Resources

The Most Powerful Word In Leadership

September 19, 2018
Lead Others
Jesse Parrish

As a leader, you have likely experienced this competing tension:

Finding the balance between prioritizing results or relationships.

It can be hard deciding which is of greater value, considering that whatever is valued most in your company culture tends to shape your work experience.

Prioritizing one promotes an open, engaging atmosphere; the other encourages a heads–down, productive environment.

Over time, either results or relationships will rise to the top of your value system, determining your priorities for yourself and for your team.

I experience this tension often as I attempt to lead. The competition is never more surely at play than in my stressors and motivators. When a co-worker walks into my office, I have the option to consider it an interruption to my work or an opportunity to collaborate and connect.

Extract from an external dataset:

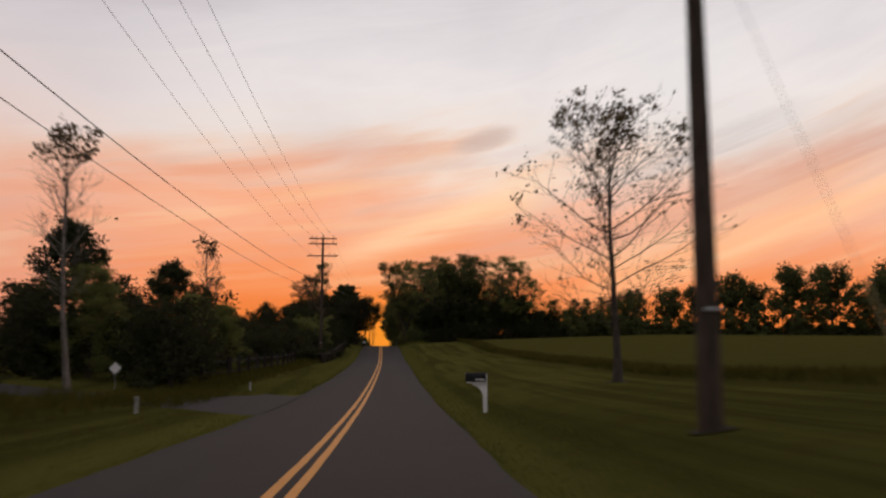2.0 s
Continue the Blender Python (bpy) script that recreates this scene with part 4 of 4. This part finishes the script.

The push and pull of focusing on results versus relationships is a universal dilemma. Each of us will be biased toward one. Consider the following and ask yourself which is more familiar to you.

Results Oriented – We all go to work to accomplish a task, be productive, advance the mission, and accomplish the goals set before us. Frustration builds with unproductive, unfocused meetings; interruptions and water cooler small talk are draining. Not meeting goals and objectives is painful. Ultimately, we want to drive the team forward to success and high performance! To do so, everyone must work hard and get the job done.

Relationships Oriented – The workplace is a community. Team mates are friends, collaborators, and individuals with their own stories and lives. Meetings and an open office policy will foster unity in a team as the members connect on a more personal level. It’s important for a leader to stay plugged in to the hustle and bustle of their colleagues’ working lives and to cultivate an atmosphere in which team members can be themselves. Interact with team members; ask for their thoughts or opinions; swap stories about the weekend; get the latest grilling recipes. Enjoy the workplace together! Sure, it may take a bit longer to accomplish the goals, but you and your team will more surely enjoy the process and the success!

 

The Most Important Word

We all have a natural bias toward either being results oriented or relationship oriented. Ask yourself, “Do I want to just methodically arrive at the destination or do I also want to enjoy the people along the way?” Everyone has a natural tendency to value one over the other.

The challenge is this: both have value and are necessary for leaders, teams, and organizations to grow and excel. Rather than focusing on only one orientation bias, how much better if we embrace what Jim Collins calls the “Genius of the AND.”

Assigning equal value to both results and relationships may well be the most challenging skill of a leader. It is also the key that unlocks the most potential in any leader, team, or organization. –By cultivating both areas—by operating in the Genius of AND. Valuing both results AND relationships is a rare skill, but it can be learned!

  • A leader fulfills his or her purpose AND enables his people to find fulfillment in theirs.

 

  • A leader is propelled to become an innovator. Toyota experienced this when they set out to create cars of the highest quality AND affordability.

 

  • A leader is enabled to develop a holistic mindset. Nelson Mandela embodied this when he championed independence AND a peaceful “rainbow nation” in South Africa.

 

  • A leader drives toward a unifying solution between two seemingly opposing ideals, remaining fully committed to results and relationship. In Good to Great, Jim Collins states “[Great leaders] embrace both extremes across a number of dimensions at the same time—purpose AND profit, continuity AND change, freedom AND responsibility, discipline AND creativity, humility AND will, empirical analysis AND decisive action, etc.”

Know Your Bias, Plan Your Approach

The following four action points may well enable you to achieve balance between results and relationships within your team.

01
Acknowledge your bias. We all have one. What is yours? Do you tend to place more value on results or relationships?

02
Examine behaviors on both sides of the tension. What would great results-oriented leaders do? What would great relationally-oriented leaders do?


03

Practice personal application of insights you gain. For example, , do you struggle with negative feedback during performance reviews, fearing you will damage relationships? If so, practice setting clear, concise expectations and check in more regularly.

If you are effective at giving feedback but fail to build trusting, caring relationships, spend some time asking about your team members, their likes, struggles, hopes, family and interests. Show you care!


04

Practice organizational application. Does your team or organization value results over relationships or vice versa? If so, strategically place people in positions of influence where they can help create an environment that values both results AND relationships.